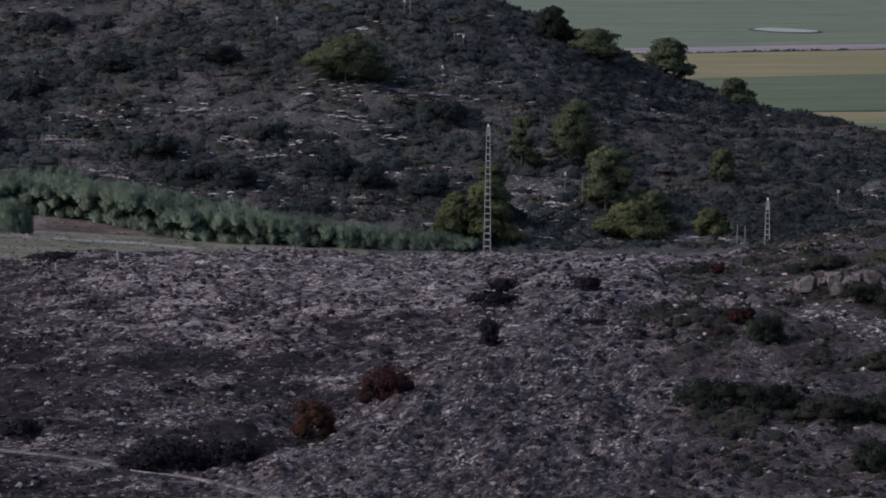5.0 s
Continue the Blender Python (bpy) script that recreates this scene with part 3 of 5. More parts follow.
# ---------------------------------------------------------------- scrub, stones and burnt ground
def cover_far_hill():
    ledges = tuple((x, y, 1.5 * u, 1.3 * v) for x, y, u, v in LEDGES_WEST + LEDGES_EAST)
    x, y, gen = sector(38000, -9, 26, 450, 600, 101)
    a, d = polar(x, y)
    u = gen.uniform(0, 1, len(x))
    rocky = stony(x, y, ledges)
    ok = (land(x, y) > 1.0) & ~near_hill(x, y) & ~((d < 464) & (a < 7))
    bare = fbm(x * 0.5, y * 1.4, 14, 51)
    strew = np.clip((fbm(x * 0.3, y * 1.1, 9, 53) - 0.5) * 5, 0, 1) * np.clip((535 - d) / 25, 0.1, 1) * np.clip(9.0 - a + 3 * (d < 468), 0.05, 1)
    bush = ok & (u < np.clip((0.62 - bare) * 3.0 + 0.42 - 1.0 * rocky - 0.4 * strew + 0.25 * (a > 8.5), 0.1, 0.85))
    bx, by = x[bush], y[bush]
    clump = fbm(bx, by, 13, 77)
    r = (0.65 + 0.9 * gen.uniform(0, 1, len(bx)) ** 2) * (0.5 + 1.2 * clump)
    kind = clump + 0.25 * (fbm(bx, by, 40, 88) - 0.5) + gen.normal(size=len(bx)) * 0.05
    # past bearing 8 the flank's shade is painted in with more, darker scrub
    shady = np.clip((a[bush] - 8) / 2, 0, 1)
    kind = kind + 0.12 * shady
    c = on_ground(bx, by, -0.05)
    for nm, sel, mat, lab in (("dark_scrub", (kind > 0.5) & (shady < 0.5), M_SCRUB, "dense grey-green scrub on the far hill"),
                              ("shady_scrub", (kind > 0.5) & (shady >= 0.5), M_FARBUSH, "dense blue-green scrub on the far hill's flank, darkened to stand for shade"),
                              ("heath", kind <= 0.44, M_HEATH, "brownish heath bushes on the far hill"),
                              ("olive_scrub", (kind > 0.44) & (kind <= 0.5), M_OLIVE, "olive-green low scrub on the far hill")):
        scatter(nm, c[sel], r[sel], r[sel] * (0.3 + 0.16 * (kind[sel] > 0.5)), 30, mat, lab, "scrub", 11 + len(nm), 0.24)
    x, y, gen = sector(36000, -9, 26, 450, 600, 107)
    a, d = polar(x, y)
    ok = (land(x, y) > 1.0) & ~near_hill(x, y) & ~((d < 464) & (a < 7)) & (gen.uniform(0, 1, len(x)) > 0.9 * stony(x, y, ledges)) & (fbm(x, y, 4, 57) < 0.6)
    x, y = x[ok], y[ok]
    r = gen.uniform(0.35, 0.85, len(x))
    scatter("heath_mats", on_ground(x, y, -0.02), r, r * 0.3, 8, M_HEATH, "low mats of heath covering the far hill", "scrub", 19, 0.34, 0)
    x, y, gen = sector(110000, -9, 26, 450, 600, 105)
    a, d = polar(x, y)
    ok = (land(x, y) > 1.0) & ~near_hill(x, y) & ~((d < 462) & (a < 7))
    strew = np.clip((fbm(x * 0.3, y * 1.1, 9, 53) - 0.5) * 5, 0, 1) * np.clip((535 - d) / 25, 0.1, 1) * np.clip(9.0 - a + 3 * (d < 468), 0.05, 1)
    st = ok & (gen.uniform(0, 1, len(x)) < np.clip(0.95 * stony(x, y, ledges) ** 1.2 + 0.4 * strew, 0.006, 0.95))
    sx, sy = x[st], y[st]
    size = 0.1 + 0.32 * gen.uniform(0, 1, len(sx)) ** 3
    rocks("limestone_outcrops", on_ground(sx, sy, 0.1), size, 0.5, M_ROCK, "pale limestone ledges and stones on the far hill", 12, 2.2)


WIDE_RUBBLE = tuple((x, y, 1.5 * u, 1.4 * v) for x, y, u, v in RUBBLE)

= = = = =

**Exercise**
Print the full listing exactly, dropping the pictures.

**Result below**
5.0 s
Continue the Blender Python (bpy) script that recreates this scene with part 3 of 5. More parts follow.
# ---------------------------------------------------------------- scrub, stones and burnt ground
def cover_far_hill():
    ledges = tuple((x, y, 1.5 * u, 1.3 * v) for x, y, u, v in LEDGES_WEST + LEDGES_EAST)
    x, y, gen = sector(38000, -9, 26, 450, 600, 101)
    a, d = polar(x, y)
    u = gen.uniform(0, 1, len(x))
    rocky = stony(x, y, ledges)
    ok = (land(x, y) > 1.0) & ~near_hill(x, y) & ~((d < 464) & (a < 7))
    bare = fbm(x * 0.5, y * 1.4, 14, 51)
    strew = np.clip((fbm(x * 0.3, y * 1.1, 9, 53) - 0.5) * 5, 0, 1) * np.clip((535 - d) / 25, 0.1, 1) * np.clip(9.0 - a + 3 * (d < 468), 0.05, 1)
    bush = ok & (u < np.clip((0.62 - bare) * 3.0 + 0.42 - 1.0 * rocky - 0.4 * strew + 0.25 * (a > 8.5), 0.1, 0.85))
    bx, by = x[bush], y[bush]
    clump = fbm(bx, by, 13, 77)
    r = (0.65 + 0.9 * gen.uniform(0, 1, len(bx)) ** 2) * (0.5 + 1.2 * clump)
    kind = clump + 0.25 * (fbm(bx, by, 40, 88) - 0.5) + gen.normal(size=len(bx)) * 0.05
    # past bearing 8 the flank's shade is painted in with more, darker scrub
    shady = np.clip((a[bush] - 8) / 2, 0, 1)
    kind = kind + 0.12 * shady
    c = on_ground(bx, by, -0.05)
    for nm, sel, mat, lab in (("dark_scrub", (kind > 0.5) & (shady < 0.5), M_SCRUB, "dense grey-green scrub on the far hill"),
                              ("shady_scrub", (kind > 0.5) & (shady >= 0.5), M_FARBUSH, "dense blue-green scrub on the far hill's flank, darkened to stand for shade"),
                              ("heath", kind <= 0.44, M_HEATH, "brownish heath bushes on the far hill"),
                              ("olive_scrub", (kind > 0.44) & (kind <= 0.5), M_OLIVE, "olive-green low scrub on the far hill")):
        scatter(nm, c[sel], r[sel], r[sel] * (0.3 + 0.16 * (kind[sel] > 0.5)), 30, mat, lab, "scrub", 11 + len(nm), 0.24)
    x, y, gen = sector(36000, -9, 26, 450, 600, 107)
    a, d = polar(x, y)
    ok = (land(x, y) > 1.0) & ~near_hill(x, y) & ~((d < 464) & (a < 7)) & (gen.uniform(0, 1, len(x)) > 0.9 * stony(x, y, ledges)) & (fbm(x, y, 4, 57) < 0.6)
    x, y = x[ok], y[ok]
    r = gen.uniform(0.35, 0.85, len(x))
    scatter("heath_mats", on_ground(x, y, -0.02), r, r * 0.3, 8, M_HEATH, "low mats of heath covering the far hill", "scrub", 19, 0.34, 0)
    x, y, gen = sector(110000, -9, 26, 450, 600, 105)
    a, d = polar(x, y)
    ok = (land(x, y) > 1.0) & ~near_hill(x, y) & ~((d < 462) & (a < 7))
    strew = np.clip((fbm(x * 0.3, y * 1.1, 9, 53) - 0.5) * 5, 0, 1) * np.clip((535 - d) / 25, 0.1, 1) * np.clip(9.0 - a + 3 * (d < 468), 0.05, 1)
    st = ok & (gen.uniform(0, 1, len(x)) < np.clip(0.95 * stony(x, y, ledges) ** 1.2 + 0.4 * strew, 0.006, 0.95))
    sx, sy = x[st], y[st]
    size = 0.1 + 0.32 * gen.uniform(0, 1, len(sx)) ** 3
    rocks("limestone_outcrops", on_ground(sx, sy, 0.1), size, 0.5, M_ROCK, "pale limestone ledges and stones on the far hill", 12, 2.2)


WIDE_RUBBLE = tuple((x, y, 1.5 * u, 1.4 * v) for x, y, u, v in RUBBLE)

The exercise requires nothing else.